__CHALLENGE__
Copy from the first line below down to and including the line with "pose from metres". Skip the pictures.

__DATASET EXTRACT__
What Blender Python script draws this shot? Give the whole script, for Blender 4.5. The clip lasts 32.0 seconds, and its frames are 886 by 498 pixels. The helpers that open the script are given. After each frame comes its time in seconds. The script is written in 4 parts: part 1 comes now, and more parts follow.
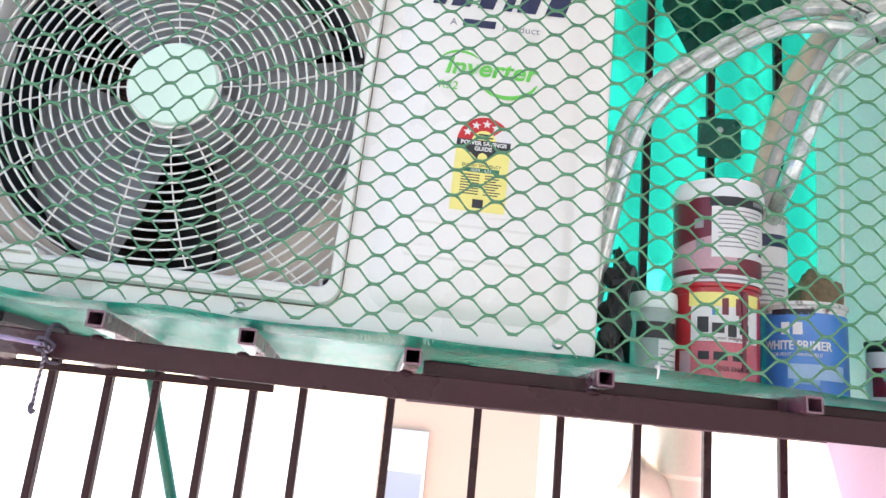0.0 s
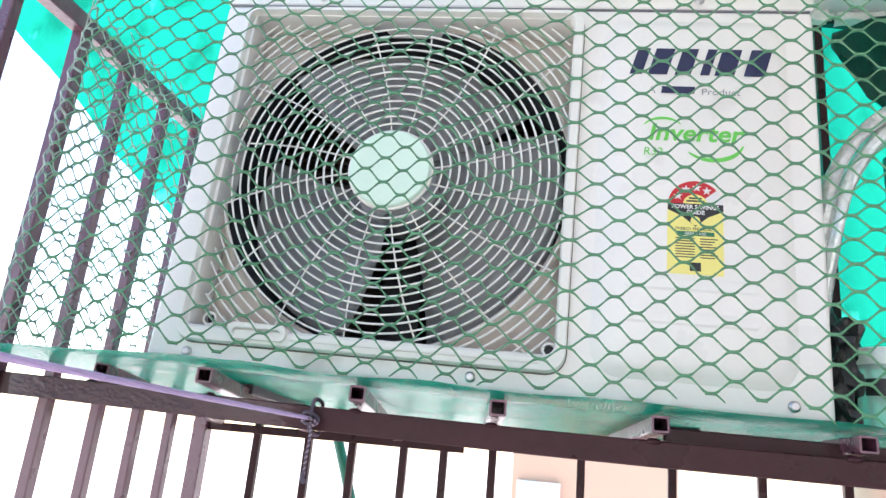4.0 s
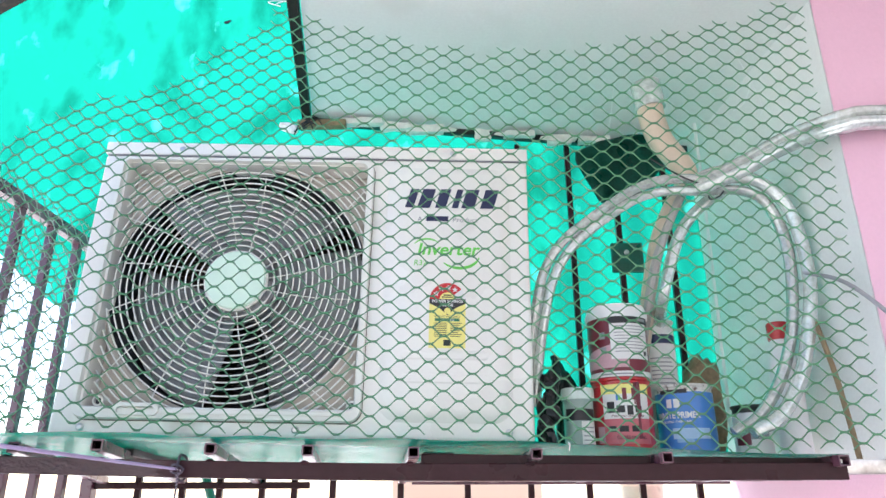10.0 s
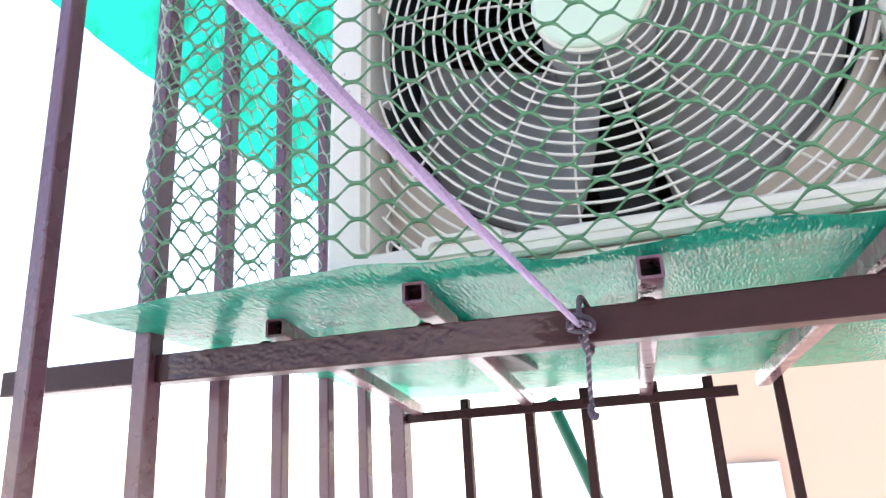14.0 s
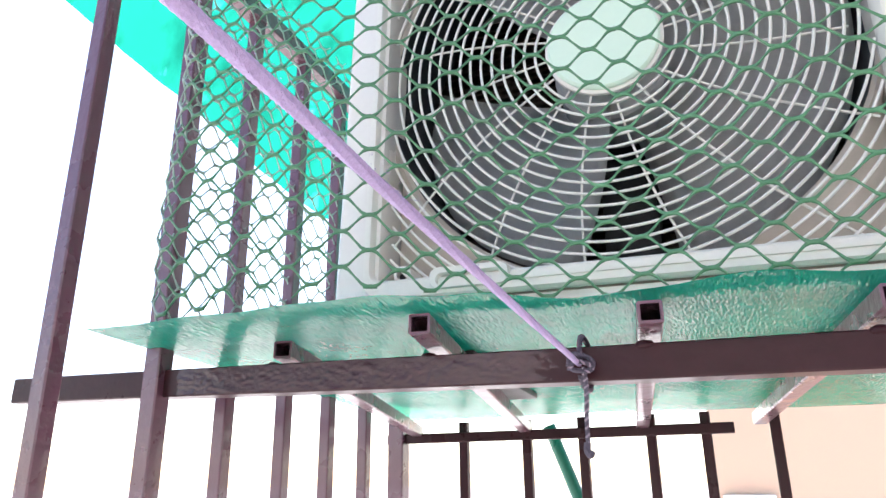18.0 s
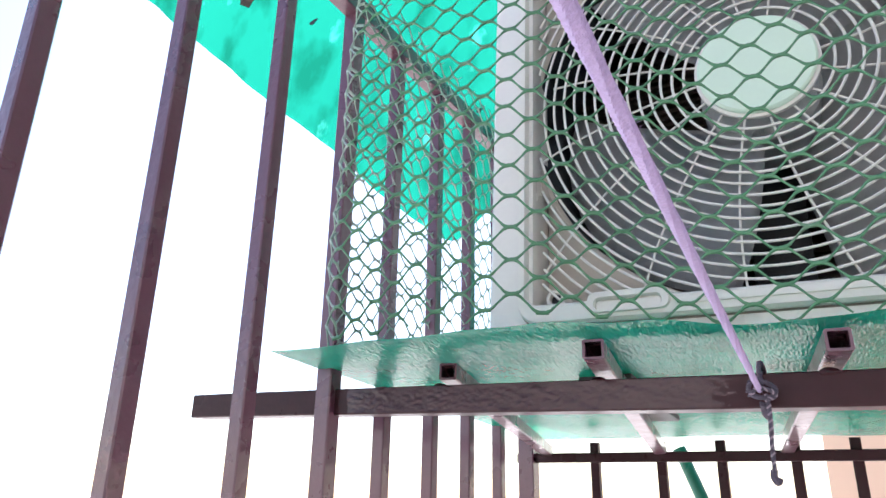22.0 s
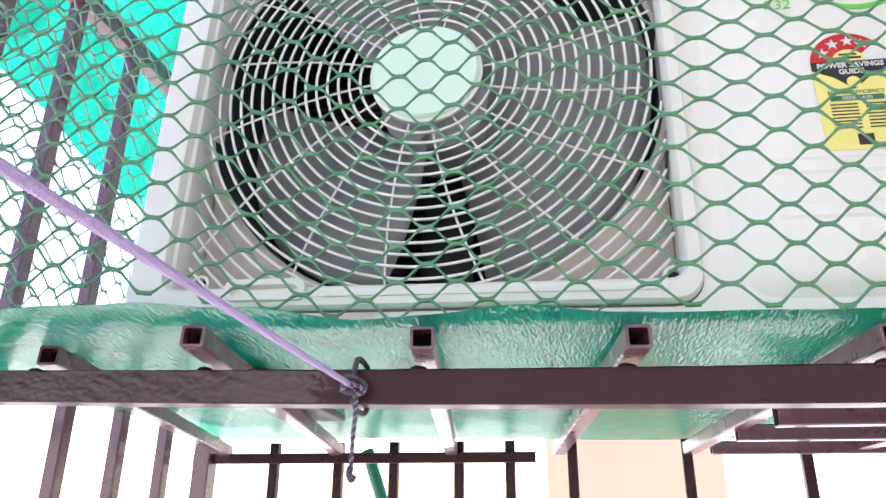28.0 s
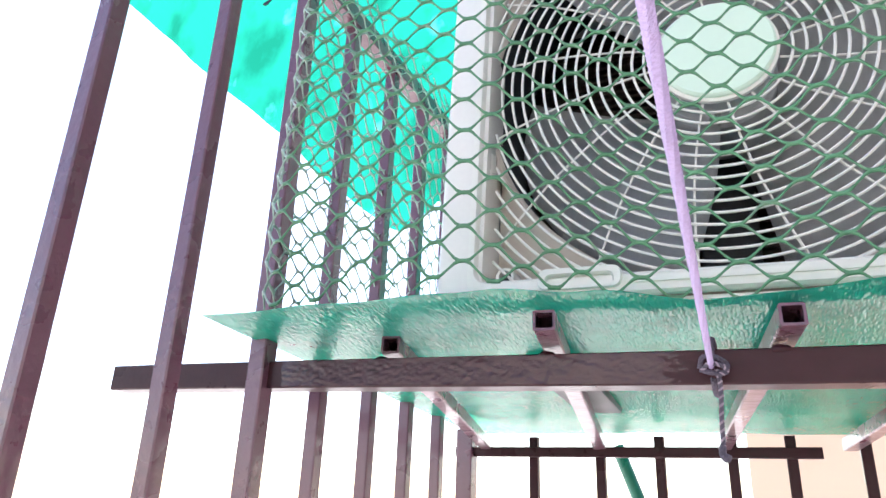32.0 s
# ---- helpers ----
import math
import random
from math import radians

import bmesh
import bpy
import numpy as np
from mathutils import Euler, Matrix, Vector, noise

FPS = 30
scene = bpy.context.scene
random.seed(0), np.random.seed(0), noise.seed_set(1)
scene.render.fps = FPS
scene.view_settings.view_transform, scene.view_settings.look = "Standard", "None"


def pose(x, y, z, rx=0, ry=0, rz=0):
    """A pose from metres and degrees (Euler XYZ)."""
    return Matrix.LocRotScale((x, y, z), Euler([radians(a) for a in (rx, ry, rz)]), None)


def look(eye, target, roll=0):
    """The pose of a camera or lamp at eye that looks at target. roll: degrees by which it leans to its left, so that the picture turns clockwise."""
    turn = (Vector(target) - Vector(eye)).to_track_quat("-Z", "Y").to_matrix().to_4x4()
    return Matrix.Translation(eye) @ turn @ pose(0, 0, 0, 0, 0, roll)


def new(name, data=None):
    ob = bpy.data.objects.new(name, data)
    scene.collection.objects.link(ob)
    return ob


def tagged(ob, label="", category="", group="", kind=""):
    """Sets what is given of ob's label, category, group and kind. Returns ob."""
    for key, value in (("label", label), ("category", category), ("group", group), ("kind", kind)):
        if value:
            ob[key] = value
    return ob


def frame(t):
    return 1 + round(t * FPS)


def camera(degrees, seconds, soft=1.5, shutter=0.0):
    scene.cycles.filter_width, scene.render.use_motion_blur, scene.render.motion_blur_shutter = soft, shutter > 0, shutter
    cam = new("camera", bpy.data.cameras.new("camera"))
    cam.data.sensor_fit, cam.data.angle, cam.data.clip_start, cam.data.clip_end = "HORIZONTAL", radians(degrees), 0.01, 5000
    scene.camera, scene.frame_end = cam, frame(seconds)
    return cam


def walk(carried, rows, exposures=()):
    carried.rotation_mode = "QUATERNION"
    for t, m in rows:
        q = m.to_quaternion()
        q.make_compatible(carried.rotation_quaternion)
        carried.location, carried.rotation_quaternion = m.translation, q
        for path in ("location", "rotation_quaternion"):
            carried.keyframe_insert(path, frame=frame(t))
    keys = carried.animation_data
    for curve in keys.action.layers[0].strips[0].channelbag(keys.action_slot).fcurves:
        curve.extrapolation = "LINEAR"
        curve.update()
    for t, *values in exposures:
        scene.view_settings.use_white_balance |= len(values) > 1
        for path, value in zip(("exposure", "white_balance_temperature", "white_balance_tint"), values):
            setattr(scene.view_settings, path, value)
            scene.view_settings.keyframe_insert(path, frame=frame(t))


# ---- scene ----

__RIGHT ANSWER__
What Blender Python script draws this shot? Give the whole script, for Blender 4.5. The clip lasts 32.0 seconds, and its frames are 886 by 498 pixels. The helpers that open the script are given. After each frame comes its time in seconds. The script is written in 4 parts: part 1 comes now, and more parts follow.
0.0 s
4.0 s
10.0 s
14.0 s
18.0 s
22.0 s
28.0 s
32.0 s
# ---- helpers ----
import math
import random
from math import radians

import bmesh
import bpy
import numpy as np
from mathutils import Euler, Matrix, Vector, noise

FPS = 30
scene = bpy.context.scene
random.seed(0), np.random.seed(0), noise.seed_set(1)
scene.render.fps = FPS
scene.view_settings.view_transform, scene.view_settings.look = "Standard", "None"


def pose(x, y, z, rx=0, ry=0, rz=0):
    """A pose from metres and degrees (Euler XYZ)."""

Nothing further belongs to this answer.